第七十四条の七 都道府県労働局長は、第七十四条の五に規定する紛争(労働者の募集及び採用についての紛争を除く。)について、当該紛争の当事者の双方又は一方から調停の申請があつた場合において当該紛争の解決のために必要があると認めるときは、個別労働関係紛争の解決の促進に関する法律第六条第一項の紛争調整委員会に調停を行わせるものとする。

調停とは

調停とは、調停委員が当事者である労働者と事業主双方から事情を聞き、紛争解決の方法として調停案を作成し、当事者双方に調停案の受諾を勧告することにより紛争の解決を図る制度です。

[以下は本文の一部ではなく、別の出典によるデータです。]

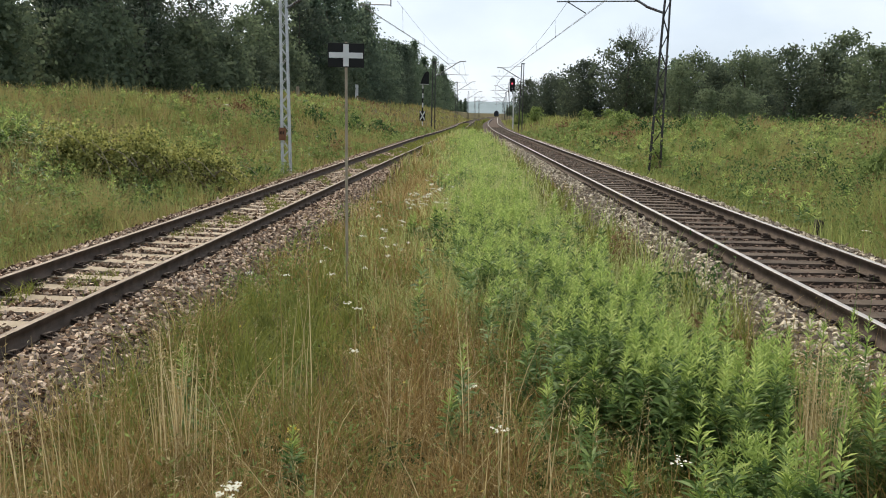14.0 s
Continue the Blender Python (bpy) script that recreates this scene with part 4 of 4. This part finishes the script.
def bank_grass():
    rng = np.random.default_rng(72)
    for side in (-1, 1):
        for y0, y1, n, seg in ((7, 28, 66000, 2), (28, 70, 64000, 1), (70, 260, 40000, 1)):
            x, y = scatter(n, -0.66 if side < 0 else 0.0, 0.12 if side < 0 else 0.66, y0, y1, rng)
            x, y = clump(x, y, rng, 0.3, 0.13)
            ol, orr, _ = zones(x, y)
            o = -ol if side < 0 else orr
            keep = (o > 1.7) & (o < (26 if side < 0 else 60)) & (rng.random(n) < 0.3 + (o - 1.7) * 1.2)
            along = np.clip((x + 9.9) / 3.15, 0, 1)
            keep &= (np.hypot(x + 9.9 - 3.15 * along, y - 22.4 - 3.0 * along) > 0.95) | (rng.random(n) < 0.12)
            x, y, o = x[keep], y[keep], o[keep]
            n2 = len(x)
            d = (0.16 if side < 0 else 0.12) + 0.2 * wave(x * 0.7, y * 0.5) + 0.1 * wave(x * 2.9, y * 1.7)
            if side > 0:
                d += 0.75 * smooth((o - 8) / 6) * (0.65 + 0.5 * wave(x * 0.4, y * 0.3)) + 0.4 * bell(x, y, 10, 75, 6, 22)
            else:
                d += 0.5 * bell(x, y, -6, 85, 6, 30) + 0.2 * smooth((3.2 - o) / 1.0)
            dry = rng.random(n2) < d
            h = rng.uniform(0.30, 0.85, n2) * (1 + 0.4 * wave(x * 1.1, y)) * (1 + 0.45 * wave(x * 0.45 + 2, y * 0.35)) * (0.75 + 0.5 * (wave(x * 2.3 + 1, y * 1.9) > 0.1)) * np.where(o < 3, 0.6, 1.0)
            w = np.maximum(0.006, 0.0010 * y) * rng.uniform(0.7, 1.5, n2)
            bend = rng.uniform(0.08, 0.6, n2)
            mat = "grass_olive" if side < 0 else "grass_bank"
            for sel, nm, m, lab in ((~dry, "meadow_grass", mat, "tall green meadow grass on the bank"), (dry, "dry_grass", "grass_straw", "dry straw-coloured grass on the bank")):
                blades(nm, x[sel], y[sel], h[sel], w[sel], bend[sel], m, lab, rng, seg)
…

障害者雇用促進法に基づく調停は、個別労働紛争解決促進法により設置されている「紛争調整委員会委員会」が、手続き的には男女雇用機会均等法の定めを準用して行います。

調停を利用する方法

調停制度を利用したいときは、都道府県労働局雇用環境・均等部(室)又は最寄りの総合労働相談コーナー(労働基準監督署内に設置されています)に、調停申請書を提出します。用紙は窓口にあります。また厚生労働省ホームページからダウンロードすることもできます。

労働者が申請するのが一般的ですが、事業主の側から申請することもできます。

調停は非公開で行われるので当事者のプライバシーは保護されます。

調停の進み方

労働局は申請を受け付けると若干の調査をして、調停の必要を認めれば、紛争調整委員会に調停を委任する書類を回します。

紛争調整委員会の委員は、弁護士、大学教授、社会保険労務士などの労働問題の専門家がつとめています。

指定の日時に紛争当事者双方が出頭します。この場合、直接顔を合わせて言い合うのではありません。調停委員が個別に話を聞いて解決案を提示します。

その解決案に対してどちらかが不満であれば、強制することはできないので解決できないまま調停は終了します。

双方が合意すれば合意書を作成します。合意書には法的な拘束力があります。

紛争調整委員会の調停は、参加したくない相手方を強制的に出席させることはできません。その場合は調停を行うことができないので、申請した当事者は調停以外の方法である、裁判等を検討することになります。

制度の対象となる紛争

障害者雇用促進法による調停の対象となるのは、上の苦情処理機関のところに記載した苦情処理機関が扱う事案です。

解雇、雇止め、労働条件の不利益変更などの労働条件に関する紛争については、個別労働紛争解決促進法に基づくあっせんの対象になります。